> EXERCISE BRIEF
Reproduce the listing word for word, leaving every picture behind.

> DATA EXCERPT

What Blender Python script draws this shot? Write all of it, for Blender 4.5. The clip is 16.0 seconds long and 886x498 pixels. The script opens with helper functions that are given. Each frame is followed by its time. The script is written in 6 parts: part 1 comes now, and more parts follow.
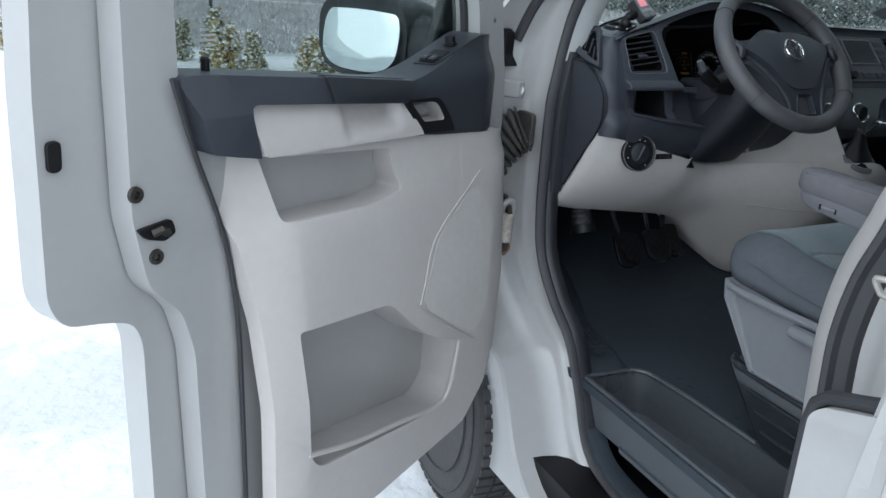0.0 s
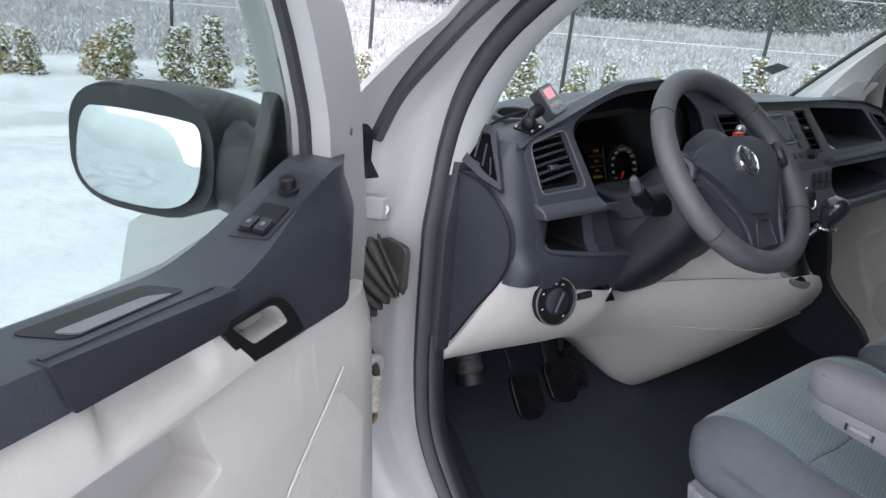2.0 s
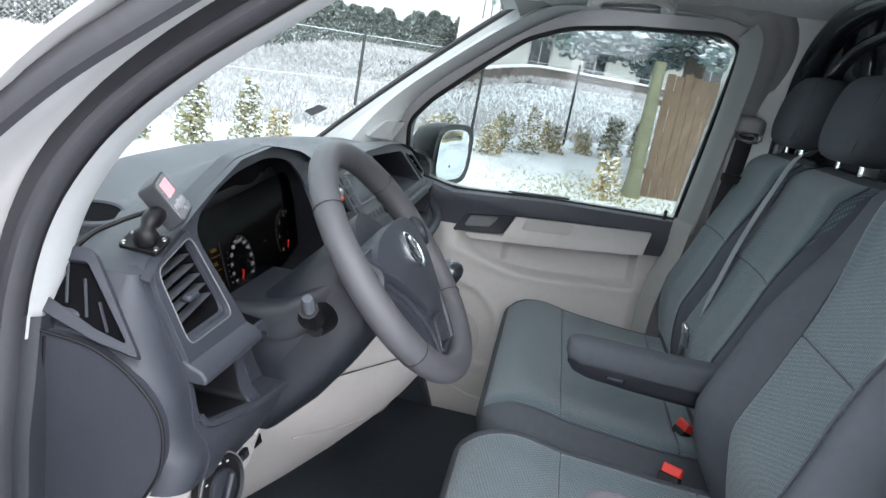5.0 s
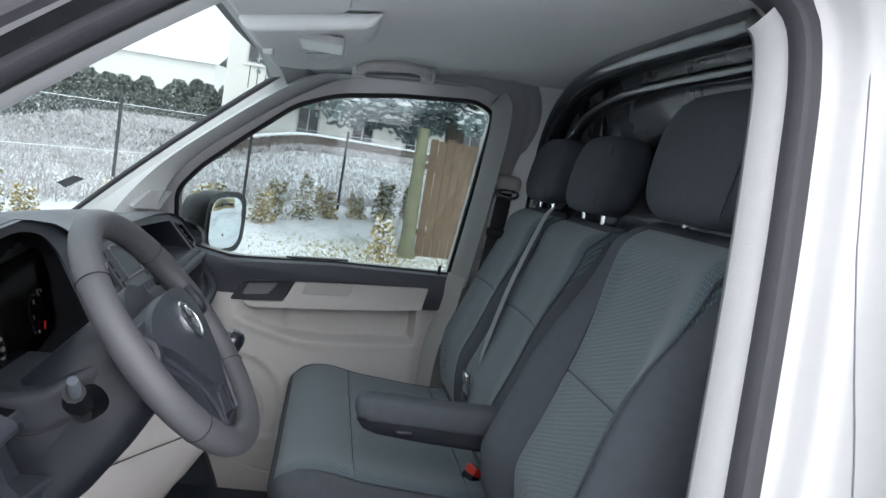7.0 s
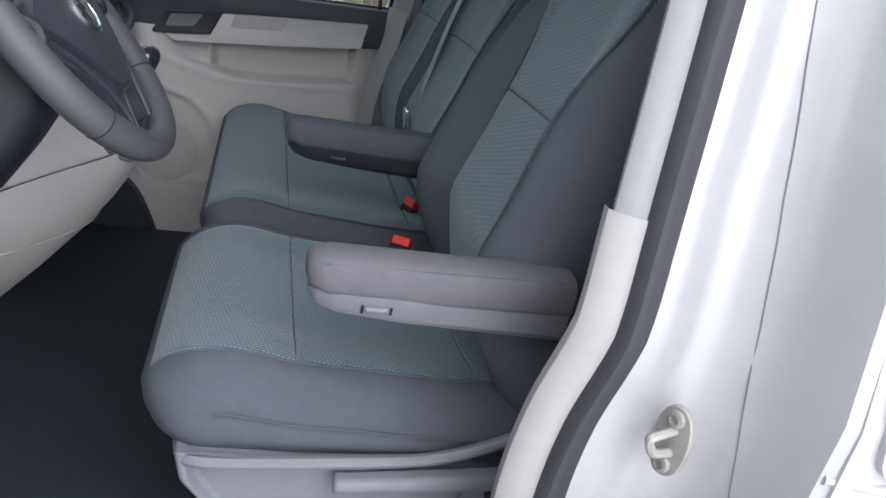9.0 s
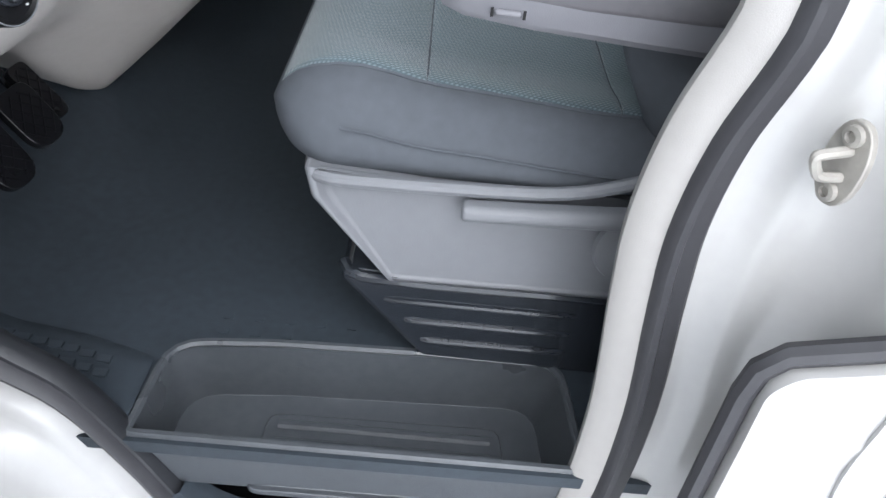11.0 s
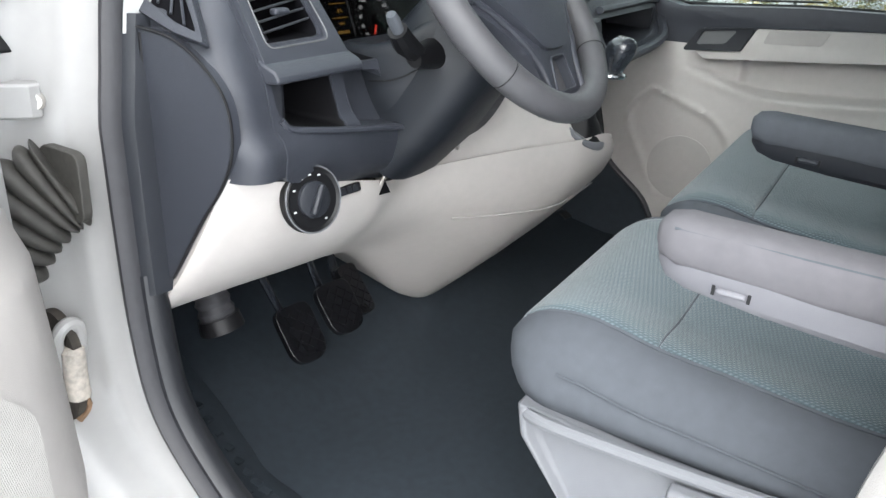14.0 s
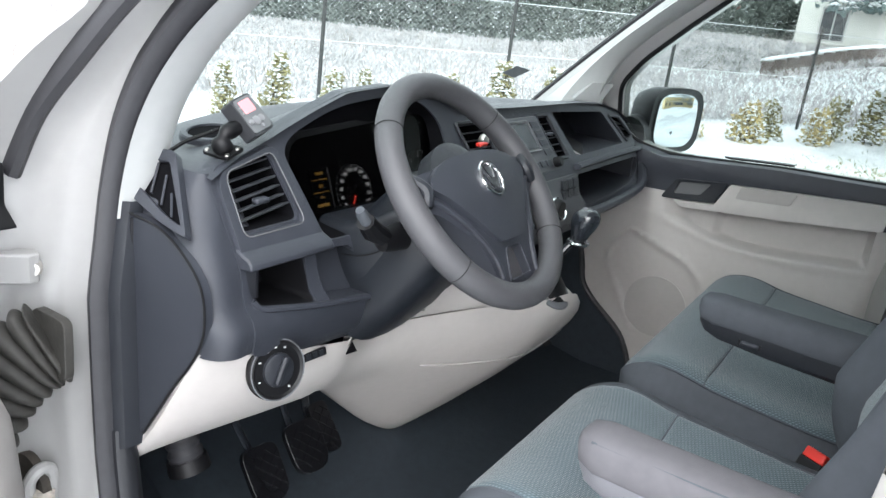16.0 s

> TASK ANSWER
What Blender Python script draws this shot? Write all of it, for Blender 4.5. The clip is 16.0 seconds long and 886x498 pixels. The script opens with helper functions that are given. Each frame is followed by its time. The script is written in 6 parts: part 1 comes now, and more parts follow.
0.0 s
2.0 s
5.0 s
7.0 s
9.0 s
11.0 s
14.0 s
16.0 s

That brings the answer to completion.